The request: Records follow. Pull out every line that contains "Python".

(Clips as scene scripts)
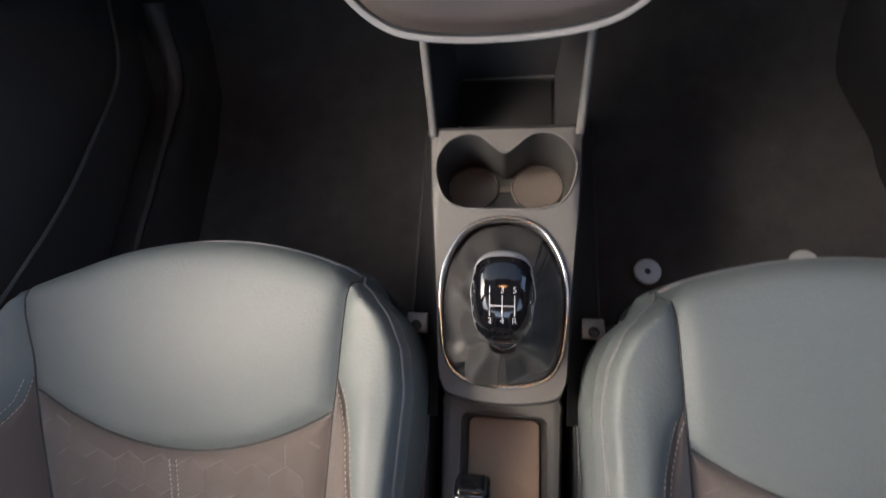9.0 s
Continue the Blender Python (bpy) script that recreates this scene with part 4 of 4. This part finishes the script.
def build_seat():
    seat = thing("front_seat", (0, 0, 0.03), "grey leatherette front seat with brown-grey cloth insert and pale stitching", "seat", "front seats")
    part("front_pad", grid(panel_rows(40, 26, lambda y: -seam_x(y), seam_x, front_y, arc_y, "f")), LEATHER, seat, "smooth leatherette front pad")
    part("insert", grid(panel_rows(36, 36, lambda y: -seam_x(y), seam_x, arc_y, lambda x: -0.213)), CLOTH, seat, "cloth insert with faint cube pattern")
    part("rear_strip", grid(panel_rows(30, 8, lambda y: -seam_x(y), seam_x, lambda x: -0.213, lambda x: -0.34, "b")), CLOTH_PALE, seat)
    for s in (-1, 1):
        top = 0.137 if s > 0 else 0.124
        rows = []
        for y in np.linspace(top, -0.33, 44):
            x0, x1 = seam_x(y), max(seam_x(y) + 0.0005, stitch_x(y, s))
            row = []
            for g in np.linspace(0, 1, 14):
                x = x0 + (x1 - x0) * (0.5 - 0.5 * math.cos(math.pi * g))
                row.append((s * x, y, puffed(seat_z(s * x, y), min(x - x0, x1 - x))))
            rows.append(row)
        part("side_cloth", grid(rows), CLOTH, seat)
        yb = front_y(s * 0.187)
        rows = []
        for f in np.linspace(0, 1, 70):
            y = yb - (yb + 0.33) * f**1.15
            x0 = stitch_x(y, s)
            x1 = max(seat_edge(y, s), x0 + 0.001)
            row = []
            for g in np.linspace(0, 1, 26):
                x = x0 + (x1 - x0) * (0.5 - 0.5 * math.cos(math.pi * g))
                row.append((s * x, y, puffed(seat_z(s * x, y), x - x0)))
            rows.append(row)
        part("bolster", grid(rows), LEATHER, seat)
        for off in (-0.0036, 0.0036):
            cv = []
            for y in np.linspace(top - 0.012, -0.29, 80):
                x = stitch_x(y, s) + off
                cv.append((s * x, y, puffed(seat_z(s * x, y), abs(off))))
            part("stitching", dashes(cv, 0.0052, 0.0030, 0.0010, 0.00055), THREAD, seat)
        pipe = []
        for y in np.linspace(-0.28, yb - 0.004, 50):
            x = max(seat_edge(y, s), stitch_x(y, s)) - 0.006 * smooth(yb, yb - 0.06, y)
            pipe.append((s * x, y, seat_z(s * x, y) + 0.0006))
        part("piping", tube(pipe, 0.0016, sides=6), PIPE, seat)
        # side of the cushion
        rows = []
        for y in np.linspace(-0.33, yb, 50):
            x = max(seat_edge(y, s), stitch_x(y, s))
            z = seat_z(s * x, y)
            rows.append([(s * x, y, z), (s * (x + 0.003), y, z - 0.03), (s * (x - 0.004), y, 0.24 if y < 0.2 else 0.25), (s * (x - 0.012), y, 0.16)])
        part("side_panel", grid(rows), LEATHER, seat)
        part("side_shield", box((s * 0.245, -0.04, 0.19), (0.012, 0.42, 0.12), 0.005), DARK, seat)
        part("rail", box((s * 0.19, 0.0, 0.06), (0.03, 0.50, 0.035), 0.004), BLACK, seat)
        part("leg", box((s * 0.19, 0.0, 0.11), (0.025, 0.40, 0.09), 0.004), BLACK, seat)
        if s < 0:
            continue
        rc = part("recliner_cover", prism([(-0.36, 0.20), (-0.245, 0.20), (-0.205, 0.25), (-0.198, 0.285), (-0.205, 0.305), (-0.235, 0.318), (-0.28, 0.325), (-0.36, 0.335)], lambda u, v, w: Vector((0.240 + w, u, v)), 0, 0.024, 0.007, segments=3), DARK, seat, "dark plastic recliner cover")
        blade = [(-0.36, 0.22), (-0.262, 0.24), (-0.208, 0.283), (-0.188, 0.300), (-0.188, 0.316), (-0.200, 0.328), (-0.232, 0.332), (-0.28, 0.342), (-0.36, 0.360)]
        part("recliner_arm", prism(blade, lambda u, v, w: Vector((0.214 + w * (1 - 0.30 * smooth(-0.23, -0.19, u)), u, v)), 0, 0.026, 0.003, segments=3), BLADE, rc, "bare metal recliner arm")
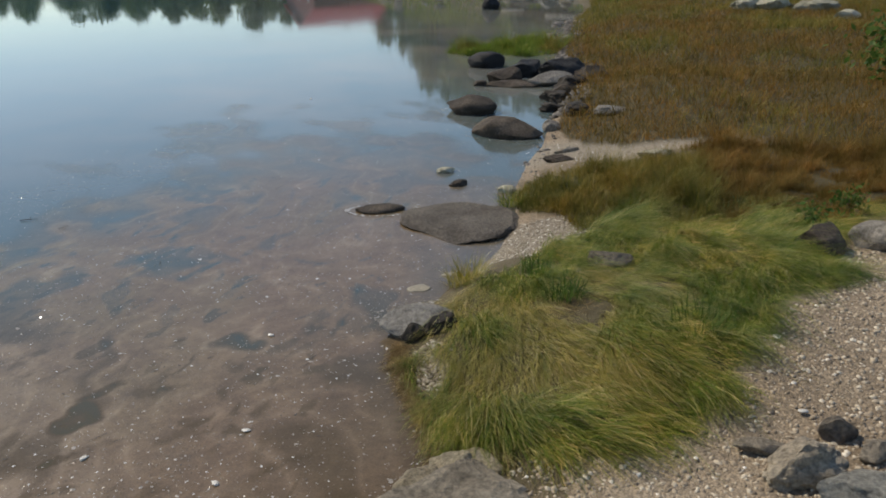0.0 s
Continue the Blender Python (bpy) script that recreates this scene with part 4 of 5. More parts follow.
rock("boulder", -0.66, -3.9, (0.16, 0.10, 0.05), 56, ROCK_BLACK, "dark wet rock at the water's edge", 100, 0, 0.0, 0.5)
rock("stone", -1.25, -1.11, (0.105, 0.052, 0.035), 62, SCUM_STONE, "low brown stone coated with scum", 62, 0, 0.0, 0.82, cuts=3, rough=0.06, detail=5)
rock("shell", -0.135, -0.845, (0.010, 0.006, 0.006), 76, WHITE_FOAM, "white broken shell beside the blue-grey stone", 80, 0, 0.004, 0.5, "shell", cuts=3, detail=3)
rock("stone", 0.29, -1.36, (0.028, 0.022, 0.015), 57, BLUE_CHIP, "small blue-grey stone chip on mud", 0, 0, 0.0, 0.2, cuts=9, detail=3)
rock("stone", 0.10, -1.50, (0.085, 0.06, 0.03), 58, ROCK_CRUSTED, "yellowish stone crusted with shells", 60, 0, 0.0, 0.5)


# ---- gravel ----
def pebbles(name, poly, n, small, large, mat, label, category="gravel"):
    x, y = scatter(n, poly)
    size = small + (large - small) * rng.random(n) ** 3
    ico = np.array([(1, 0, -0.3), (0, 1, -0.3), (-1, 0, -0.3), (0, -1, -0.3), (0.6, 0.6, 0.6), (-0.6, 0.5, 0.65), (0, -0.7, 0.65)])
    f = np.array([(0, 1, 4), (1, 2, 5), (1, 5, 4), (2, 3, 6), (2, 6, 5), (3, 0, 6), (0, 4, 6), (4, 5, 6)])
    p = ico[None] * (0.75 + 0.5 * rng.random((n, 7, 1)))
    p = p * np.stack([0.8 + 0.8 * rng.random(n), 0.7 + 0.4 * rng.random(n), 0.35 + 0.4 * rng.random(n)], -1)[:, None]
    a = rng.random(n) * 6.28
    px = p[..., 0] * np.cos(a)[:, None] - p[..., 1] * np.sin(a)[:, None]
    py = p[..., 0] * np.sin(a)[:, None] + p[..., 1] * np.cos(a)[:, None]
    z = height(x, y)
    verts = np.stack([x[:, None] + px * size[:, None], y[:, None] + py * size[:, None], (z + size * 0.15)[:, None] + p[..., 2] * size[:, None]], -1)
    faces = (f[None] + (np.arange(n) * 7)[:, None, None]).ravel()
    me = mesh_arrays(name, verts.reshape(-1, 3), faces, np.full(n * 8, 3))
    return tagged(link_mesh(name, me, mat, smooth=False), label, category, kind="stuff")


BEACH = [(0.62, 2.55), (0.80, 3.08), (1.25, 3.05), (1.58, 3.30), (1.80, 3.80), (2.05, 4.02), (2.5, 4.35), (2.35, 4.6), (3.4, 5.4), (4.6, 5.0), (3.4, 3.0), (2.2, 1.8), (0.9, 1.6)]
pebbles("gravel", BEACH, 38000, 0.0012, 0.012, GRAVEL, "loose tan and grey shingle on the beach")
pebbles("turf_shells", [(0.42, 3.86), (0.45, 3.60), (0.56, 3.54), (0.62, 3.72), (0.50, 3.90)], 900, 0.003, 0.010, SHELLS, "pale broken shells on a bare spot in the turf")
pebbles("shell_patch", [(0.72, 4.85), (1.0, 4.80), (1.32, 5.2), (1.25, 5.5), (0.92, 5.5)], 4500, 0.003, 0.009, SHELLS, "pale broken shells and gravel between turf")
pebbles("shell_sand", [(1.05, 6.45), (1.06, 6.9), (1.2, 7.5), (1.36, 8.0), (1.44, 7.7), (1.6, 7.42), (1.85, 7.28), (2.3, 7.2), (1.95, 6.75), (1.5, 6.55)], 1500, 0.002, 0.010, SHELLS, "pale shelly sand strip between grass banks", "sand")
pebbles("mud_gravel", [(0.05, -1.9), (0.10, -1.6), (0.18, -1.2), (0.12, -0.6), (0.9, -0.6), (0.9, -2.2)], 3000, 0.0015, 0.006, DARK_STONES, "small grey stones and shell bits on mud")
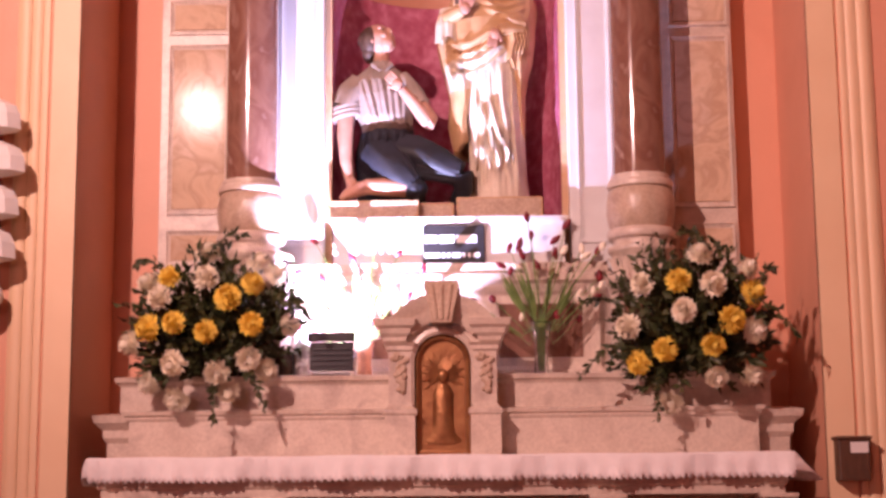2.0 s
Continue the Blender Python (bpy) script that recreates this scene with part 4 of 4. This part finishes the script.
def saint():
    bm = B()
    X, Y, Z = 0.25, 8.86, 2.58
    at = (X, Y, Z)
    box(bm, X - 0.19, X + 0.32, 8.52, 9.05, 2.447, Z, 0.01, mi=5)
    # long tunic
    keys = [(0.0, 0.075, 0, 0.185, 0.20), (0.05, 0.075, 0, 0.175, 0.19), (0.17, 0.07, 0, 0.165, 0.18), (0.50, 0.06, 0, 0.165, 0.18), (1.0, 0.03, 0, 0.19, 0.18), (1.40, 0.04, 0, 0.12, 0.10)]
    verts = sheet(bm, keys, lambda a: 0.0, 1.4, 160, 90, drape(13, 0.035, 0.3), 6, at)
    carve(verts, [(0.035, 0.016, [(x0, 0.86), (x0 * 0.9 + x1 * 0.1, 0.55), (x1, z1)]) for x0, x1, z1 in ((-0.06, -0.085, 0.16), (-0.02, -0.045, 0.12), (0.02, 0.005, 0.13), (0.06, 0.06, 0.14), (0.10, 0.12, 0.18), (0.15, 0.19, 0.05))], at, 0.02)
    # overfold of the tunic that ends in fanning points
    keys = [(0.10, 0.05, -0.03, 0.16, 0.175), (0.40, 0.05, -0.03, 0.165, 0.18), (0.95, 0.03, -0.02, 0.19, 0.19)]
    verts = sheet(bm, keys, lambda a: 0.30 - 0.11 * ridge(a / (2 * math.pi) * 19), 0.95, 190, 50, drape(9, 0.03, 0.4, 0.2), 6, at)
    carve(verts, [(0.045, 0.019, [(0.01, 0.62), (0.07, 0.40), (0.155, 0.25)]), (0.045, 0.018, [(-0.02, 0.55), (0.03, 0.36), (0.085, 0.20)]), (0.04, 0.017, [(-0.04, 0.60), (-0.02, 0.35), (0.015, 0.17)]),
                  (0.04, 0.018, [(-0.07, 0.70), (-0.07, 0.40), (-0.07, 0.19)]), (-0.03, 0.012, [(0.0, 0.62), (0.005, 0.42), (0.02, 0.30)]), (0.03, 0.02, [(0.09, 0.85), (0.10, 0.6), (0.12, 0.42)])], at, -0.02)
    # mantle: hangs long at one side, is gathered across the waist and falls from the other arm
    keys = [(0.25, 0.02, 0.0, 0.21, 0.18), (0.49, 0.0, 0.0, 0.235, 0.19), (0.67, 0.005, 0.0, 0.232, 0.20), (0.80, 0.0, -0.01, 0.255, 0.215), (0.885, 0.0, -0.015, 0.28, 0.225), (1.03, -0.003, -0.015, 0.30, 0.235),
            (1.14, 0.003, -0.01, 0.302, 0.225), (1.22, 0.03, 0.0, 0.285, 0.205), (1.285, 0.04, 0.0, 0.268, 0.19), (1.395, 0.05, 0.0, 0.215, 0.16), (1.45, 0.05, 0, 0.135, 0.115), (1.49, 0.045, -0.01, 0.09, 0.085)]

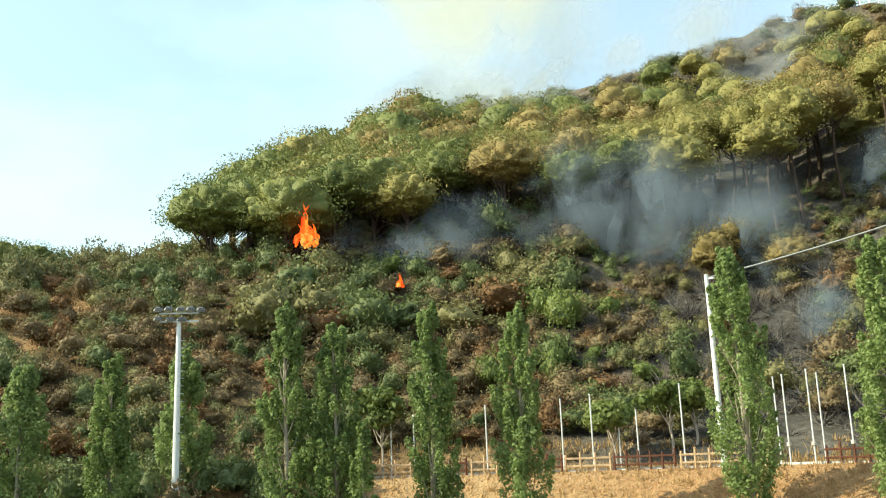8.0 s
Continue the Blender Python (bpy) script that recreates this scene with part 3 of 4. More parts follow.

Exercise answer:
Continue the Blender Python (bpy) script that recreates this scene with part 4 of 4. This part finishes the script.
Continue the Blender Python (bpy) script that recreates this scene with part 4 of 5. More parts follow.
Continue the Blender Python (bpy) script that recreates this scene with part 4 of 4. This part finishes the script.
Continue the Blender Python (bpy) script that recreates this scene with part 3 of 4. More parts follow.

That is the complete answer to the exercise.